A small concrete pre-coring scan takes 15–30 minutes per location. A whole-property utility survey for a typical single-family lot takes 2–4 hours. Large commercial sites can take a full day or more. We give a time estimate as part of the initial quote.
Can GPR detect rebar and post-tension cables in concrete?
Yes — this is one of GPR's most common uses. Using 1.6 GHz antennas, we map the full reinforcement layout in slabs, walls, and beams. Critical before any coring or drilling on a post-tensioned slab where cutting a PT cable can be catastrophic.
Does GPR work in wet or rainy conditions?
Yes — we can survey in light rain. Heavy ponded water on the surface or saturated clay soils will reduce signal depth, but most BC conditions are workable.
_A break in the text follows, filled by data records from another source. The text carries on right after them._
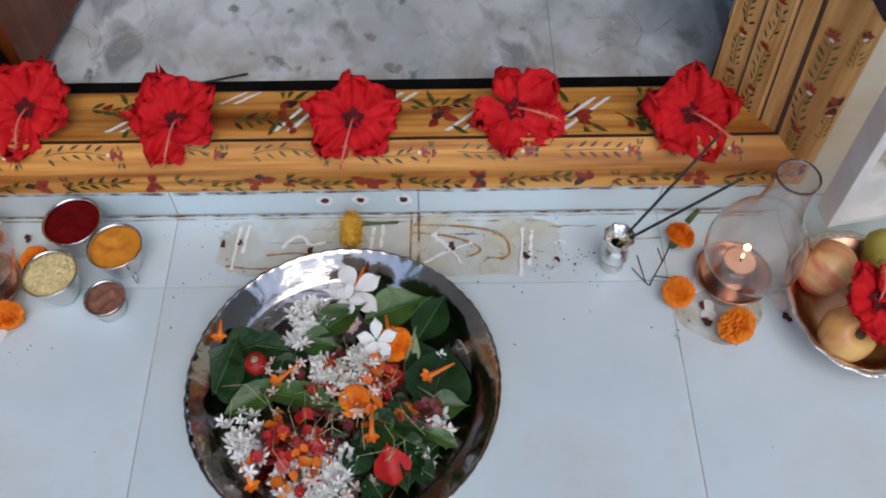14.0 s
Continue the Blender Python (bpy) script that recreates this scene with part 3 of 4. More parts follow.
# ---- inside the room ----
oval = thing("door_mat", (-0.042, 1.0, FLOOR_IN), "oval maroon door mat with a beige ring on the marble", "door mat", rz=-26)


def oval_disc(a, b, z0, z1, a2=0.0, b2=0.0, segs=64):
    v, f = [], []
    for A, B, z in ((a, b, z0), (a, b, z1 - 0.002), (a - 0.004, b - 0.004, z1), (a2, b2, z1)):
        for k in range(segs):
            t = 2 * math.pi * k / segs
            e = 2 / 2.25
            c, sn = math.cos(t), math.sin(t)
            v.append((B * math.copysign(abs(c) ** e, c), A * math.copysign(abs(sn) ** e, sn), z))
    for i in range(3):
        for k in range(segs):
            f.append((i * segs + k, i * segs + (k + 1) % segs, (i + 1) * segs + (k + 1) % segs, (i + 1) * segs + k))
    return v, f


piece("border", mesh_of("border", *oval_disc(0.352, 0.262, 0, 0.010, 0.20, 0.11), MAT_DARK), oval)
piece("ring", mesh_of("ring", *oval_disc(0.258, 0.168, 0.001, 0.0112, 0.195, 0.104), MAT_LIGHT), oval, pose(0, 0, 0, 0, 0, -8), label="beige woven ring")
piece("centre", mesh_of("centre", *oval_disc(0.197, 0.106, 0.001, 0.0106, 0.001, 0.001), MAT_DARK), oval, pose(0, 0, 0, 0, 0, -8))


def plastic_chair(at, rz):
    c = thing("plastic_chair", at, "dark grey moulded plastic chair on the marble floor", "chair", "chairs in the room", rz=rz)
    for sx, sy in ((-1, -1), (1, -1), (-1, 1), (1, 1)):
        pts = [(sx * 0.25, sy * 0.24, 0), (sx * 0.235, sy * 0.225, 0.15), (sx * 0.23, sy * 0.20, 0.34), (sx * 0.22, sy * 0.18, 0.50)]
        v, f = [], []
        for i, (px, py, pz) in enumerate(pts):
            w = 0.020 + 0.010 * i
            d = 0.02 + 0.006 * i
            v += [(px - w, py - d, pz), (px + w, py - d, pz), (px + w, py + d, pz), (px - w, py + d, pz)]
        for i in range(3):
            for k in range(4):
                f.append((4 * i + k, 4 * i + (k + 1) % 4, 4 * i + 4 + (k + 1) % 4, 4 * i + 4 + k))
        f.append((3, 2, 1, 0))
        leg = piece("leg", mesh_of("leg", v, f, CHAIR, False), c)
        for e in (-1, 1):
            edge = [(p[0] + e * (0.020 + 0.010 * i), p[1] - (0.021 + 0.006 * i), p[2]) for i, p in enumerate(pts)]
            piece("leg_edge", mesh_of("leg_edge", *tube(edge, 0.005, 6), CHAIR_EDGE), leg)
    piece("seat", mesh_of("seat", *box(-0.23, 0.23, -0.22, 0.22, 0.49, 0.515, 0.01), CHAIR, False), c)
    piece("backrest", mesh_of("backrest", *moved(box(-0.22, 0.22, -0.012, 0.012, 0, 0.42, 0.01), pose(0, 0.22, 0.50, -12)), CHAIR, False), c)
    for sx in (-1, 1):
        piece("armrest", mesh_of("armrest", *tube([(sx * 0.24, -0.2, 0.50), (sx * 0.26, -0.2, 0.69), (sx * 0.26, 0.0, 0.72), (sx * 0.24, 0.24, 0.71)], 0.022, 8), CHAIR), c)
    return c


plastic_chair((-0.31, 2.30, FLOOR_IN), 0)
copy_thing(bpy.data.objects["plastic_chair"], pose(1.34, 1.78, FLOOR_IN, 0, 0, 6))

# ---- dishes ----


def steel_cup(at, r, h, filling, fill_name, label, foot=0.6, handle=False):
    c = thing("katori", at, label, "bowl", "small steel bowls")
    prof = [(0.002, 0.0005), (r * foot, 0.0), (r * foot + 0.002, 0.003), (r * 0.86, h * 0.55), (r * 0.97, h * 0.93), (r, h - 0.001), (r + 0.0008, h), (r - 0.001, h + 0.0006),
            (r - 0.0022, h - 0.002), (r * 0.93, h * 0.86)]
    piece("bowl", mesh_of("bowl", *lathe(prof, 40), STEEL), c)
    rg = random.Random(int(at[0] * 1e4))
    v, f = [], []
    R, S = 12, 40
    lvl = h - 0.006
    for i in range(R + 1):
        q = i / R
        for k in range(S):
            a = 2 * math.pi * k / S
            z = lvl + 0.006 * (1 - q * q) * (0.5 + noise.noise((at[0] * 50 + q * 2.2 * math.cos(a), at[1] * 50 + q * 2.2 * math.sin(a), 0)))
            v.append((q * r * 0.955 * math.cos(a), q * r * 0.955 * math.sin(a), z))
    for i in range(R):
        for k in range(S):
            f.append((i * S + k, i * S + (k + 1) % S, (i + 1) * S + (k + 1) % S, (i + 1) * S + k))
    fill = piece(fill_name, mesh_of(fill_name, v, f, filling), c)
    if fill_name == "rice":
        gv, gf = [], []
        for _ in range(420):
            q, a = math.sqrt(rg.random()) * 0.92, rg.uniform(0, 6.28)
            m = pose(q * r * 0.95 * math.cos(a), q * r * 0.95 * math.sin(a), lvl + 0.004 * (1 - q * q) + rg.uniform(0.0005, 0.0028), 90 + rg.uniform(-25, 25), 0, rg.uniform(0, 360))
            pv, pf = moved(lathe([(0.0002, -0.0032), (0.0009, -0.0016), (0.0009, 0.0016), (0.0002, 0.0032)], 5), m)
            n = len(gv)
            gv += pv
            gf += [tuple(i + n for i in q2) for q2 in pf]
        tagged(piece("rice_surface", mesh_of("rice_surface", gv, gf, RICE), fill), kind="stuff")
    if handle:
        piece("handle", mesh_of("handle", *tube([(r * 0.55, -r * 0.75, 0.012), (r * 0.72, -r * 0.98, 0.010), (r * 0.80, -r * 1.0, 0.018), (r * 0.7, -r * 0.75, 0.024)], 0.0018, 8), STEEL), c)
    return c


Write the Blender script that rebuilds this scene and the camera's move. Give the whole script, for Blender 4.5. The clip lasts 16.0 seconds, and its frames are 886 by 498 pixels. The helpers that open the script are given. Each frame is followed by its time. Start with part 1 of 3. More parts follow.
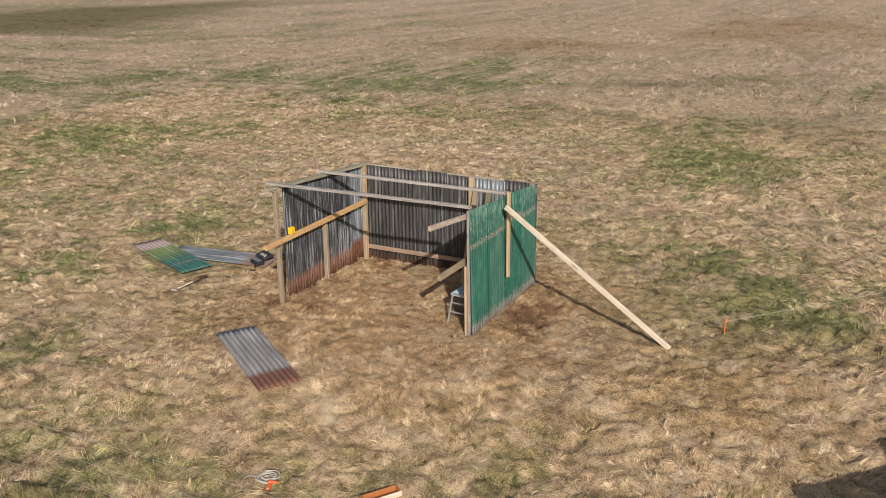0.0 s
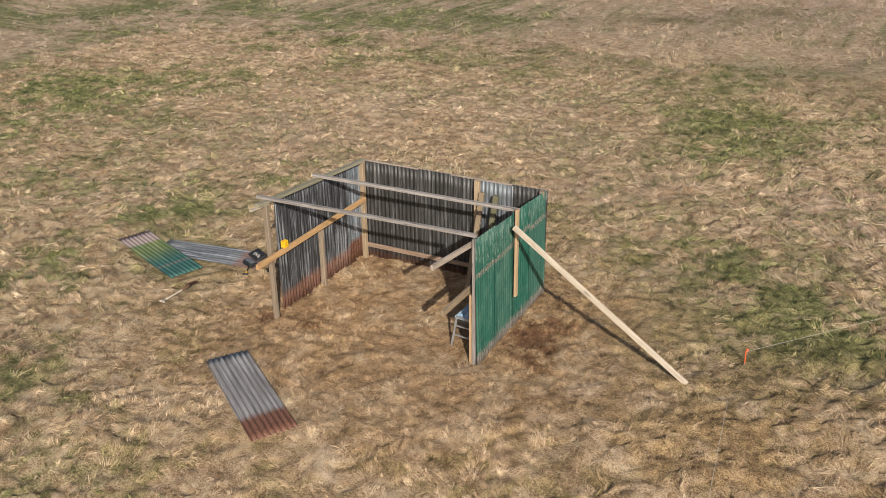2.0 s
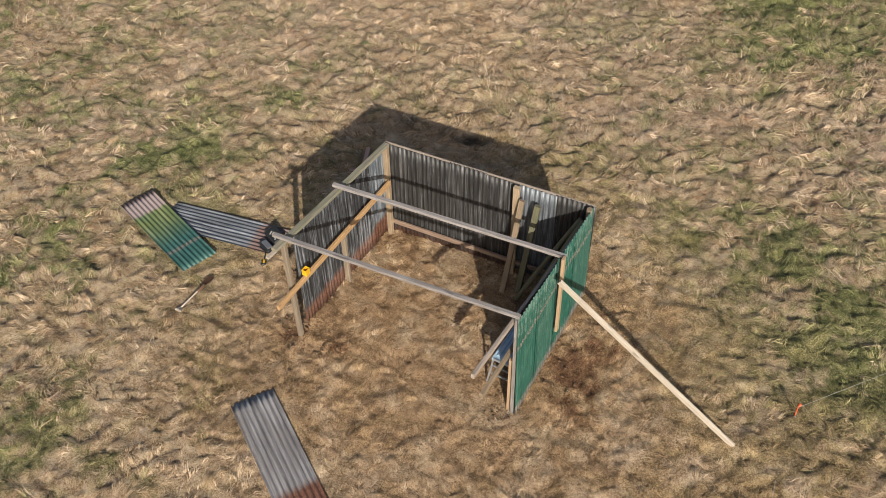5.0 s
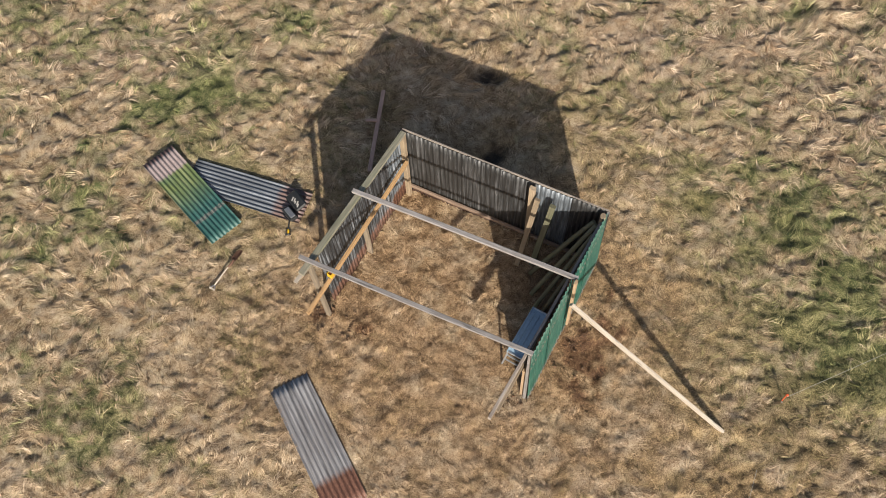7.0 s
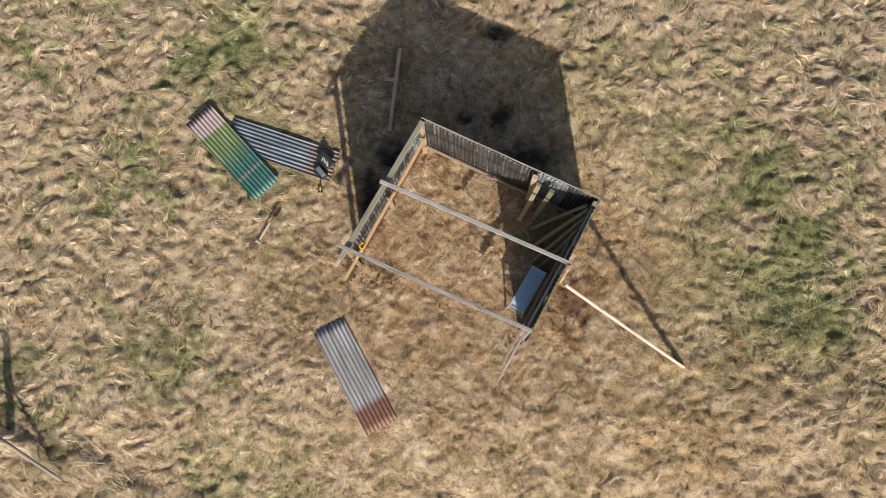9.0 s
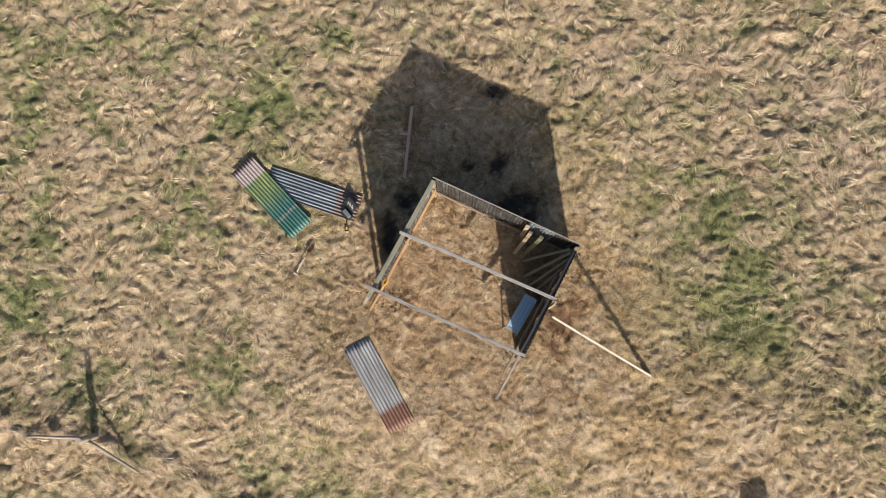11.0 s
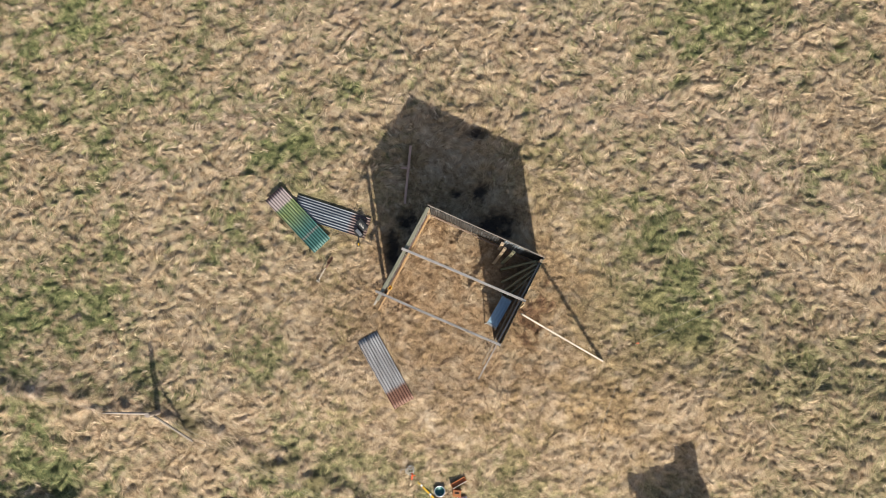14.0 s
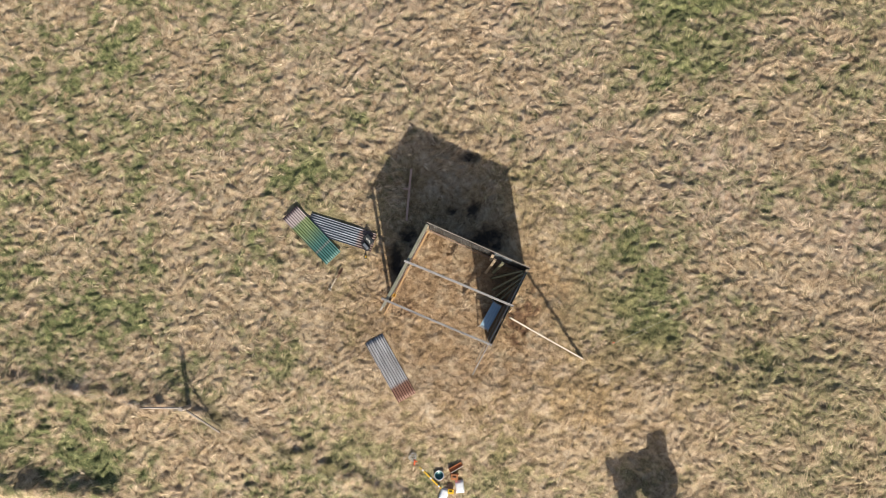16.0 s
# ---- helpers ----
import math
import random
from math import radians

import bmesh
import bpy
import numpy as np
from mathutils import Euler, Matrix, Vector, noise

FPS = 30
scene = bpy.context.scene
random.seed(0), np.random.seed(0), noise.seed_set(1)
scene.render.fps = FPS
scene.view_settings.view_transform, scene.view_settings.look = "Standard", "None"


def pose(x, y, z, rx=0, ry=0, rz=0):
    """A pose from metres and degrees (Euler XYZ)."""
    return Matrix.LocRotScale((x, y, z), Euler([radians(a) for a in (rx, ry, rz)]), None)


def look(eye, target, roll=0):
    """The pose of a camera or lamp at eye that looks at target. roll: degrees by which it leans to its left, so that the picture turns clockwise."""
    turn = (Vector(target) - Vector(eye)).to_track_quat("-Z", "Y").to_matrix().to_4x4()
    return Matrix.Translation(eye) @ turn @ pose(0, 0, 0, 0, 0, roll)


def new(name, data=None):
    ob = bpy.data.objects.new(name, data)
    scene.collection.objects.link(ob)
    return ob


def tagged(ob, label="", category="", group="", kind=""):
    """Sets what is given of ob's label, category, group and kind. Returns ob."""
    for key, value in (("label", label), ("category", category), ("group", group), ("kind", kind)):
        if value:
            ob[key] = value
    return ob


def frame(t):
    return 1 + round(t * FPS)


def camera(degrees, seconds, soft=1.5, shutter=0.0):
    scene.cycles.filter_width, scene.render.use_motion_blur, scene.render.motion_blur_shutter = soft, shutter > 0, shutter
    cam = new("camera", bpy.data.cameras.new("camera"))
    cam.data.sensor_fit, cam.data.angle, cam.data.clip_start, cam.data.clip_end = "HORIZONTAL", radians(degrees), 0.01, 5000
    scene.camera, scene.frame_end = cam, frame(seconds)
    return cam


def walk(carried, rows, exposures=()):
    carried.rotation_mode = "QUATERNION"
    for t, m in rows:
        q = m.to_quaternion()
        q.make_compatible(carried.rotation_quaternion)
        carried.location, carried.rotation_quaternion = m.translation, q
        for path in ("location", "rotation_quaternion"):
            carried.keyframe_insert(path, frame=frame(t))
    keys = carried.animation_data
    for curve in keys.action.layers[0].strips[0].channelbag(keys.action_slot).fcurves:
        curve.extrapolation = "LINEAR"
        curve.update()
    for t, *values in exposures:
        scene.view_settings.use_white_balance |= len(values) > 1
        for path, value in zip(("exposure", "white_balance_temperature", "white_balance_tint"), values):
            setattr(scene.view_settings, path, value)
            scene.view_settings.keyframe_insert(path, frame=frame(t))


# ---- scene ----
cam = camera(52.3, 16.0, soft=0.65)
PATH = [
    (0, (9.973, -11.991, 6.337), (9.058, -10.337, 5.682), -0.3),
    (0.5, (9.818, -11.753, 6.609), (8.909, -10.112, 5.917), -0.3),
    (1, (9.626, -11.38, 6.975), (8.721, -9.756, 6.237), -0.3),
    (1.5, (9.386, -10.938, 7.4), (8.491, -9.337, 6.602), -0.3),
    (2, (9.153, -10.486, 7.832), (8.272, -8.912, 6.968), -0.3),
    (2.5, (8.904, -10.02, 8.271), (8.041, -8.478, 7.335), -0.2),
    (3, (8.629, -9.515, 8.786), (7.781, -8.016, 7.769), -0.3),
    (3.5, (8.18, -9.015, 9.368), (7.366, -7.564, 8.257), -0.1),
    (4, (7.68, -8.368, 10.052), (6.901, -6.987, 8.833), -0.2),
    (6.5, (5.393, -4.663, 13.903), (4.849, -3.793, 12.186), -2.7),
    (7, (4.951, -3.862, 14.75), (4.482, -3.139, 12.945), -3.8),
    (7.5, (4.362, -3.109, 15.679), (3.993, -2.538, 13.798), -3.8),
    (8, (3.908, -2.369, 16.629), (3.613, -1.932, 14.7), -4.8),
    (8.5, (3.45, -1.708, 17.579), (3.217, -1.381, 15.619), -6.2),
    (9, (3.09, -1.173, 18.487), (2.903, -0.929, 16.511), -8.3),
    (11.5, (1.934, 0.317, 23.304), (1.832, 0.442, 21.311), -10.6),
    (12, (2.003, 0.248, 24.224), (1.893, 0.379, 22.231), -11.2),
    (12.5, (1.988, 0.255, 25.115), (1.884, 0.382, 23.122), -10.6),
    (13, (1.982, 0.229, 26.007), (1.887, 0.355, 24.013), -8.4),
    (13.5, (2.228, 0.218, 26.909), (2.123, 0.346, 24.916), -11.0),
    (14, (2.169, 0.311, 27.826), (2.074, 0.437, 25.832), -8.7),
    (14.5, (2.205, 0.315, 28.759), (2.111, 0.444, 26.766), -7.6),
    (15, (2.211, 0.371, 29.637), (2.116, 0.502, 27.644), -7.6),
    (15.5, (2.282, 0.334, 30.493), (2.184, 0.468, 28.5), -8.2),
    (16, (2.243, 0.335, 31.394), (2.147, 0.47, 29.401), -7.5),
]
walk(cam, [(t, look(eye, target, roll)) for t, eye, target, roll in PATH], exposures=[(0.0, 0.14, 6500, 10), (2.0, 0.08, 6500, 10), (4.0, 0.09, 6500, 10), (7.0, 0.33, 6380, 9), (9.0, 0.5, 6300, 8), (12.0, 0.56, 6250, 7), (16.0, 0.57, 6250, 7)])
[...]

We'll advise on optimal scheduling for your site.
Can GPR find buried oil tanks?
Yes — buried oil tank (UST) detection is a major use case in BC, especially for pre-purchase due diligence on homes built before 1960. GPR clearly images steel tanks and most fibreglass tanks at typical residential burial depths.
Can GPR detect voids and sinkholes before they collapse?
Yes. Voids beneath concrete slabs, parkades, sidewalks, and roadways produce a distinctive GPR signature. We regularly survey suspect 'soft spots' before they become structural failures.
Do you also do forensic and unmarked-grave surveys?
Yes — same equipment, different interpretation. We support municipalities, cemetery operators, First Nations land managers, and law-enforcement requests for boundary verification and unmarked-grave detection.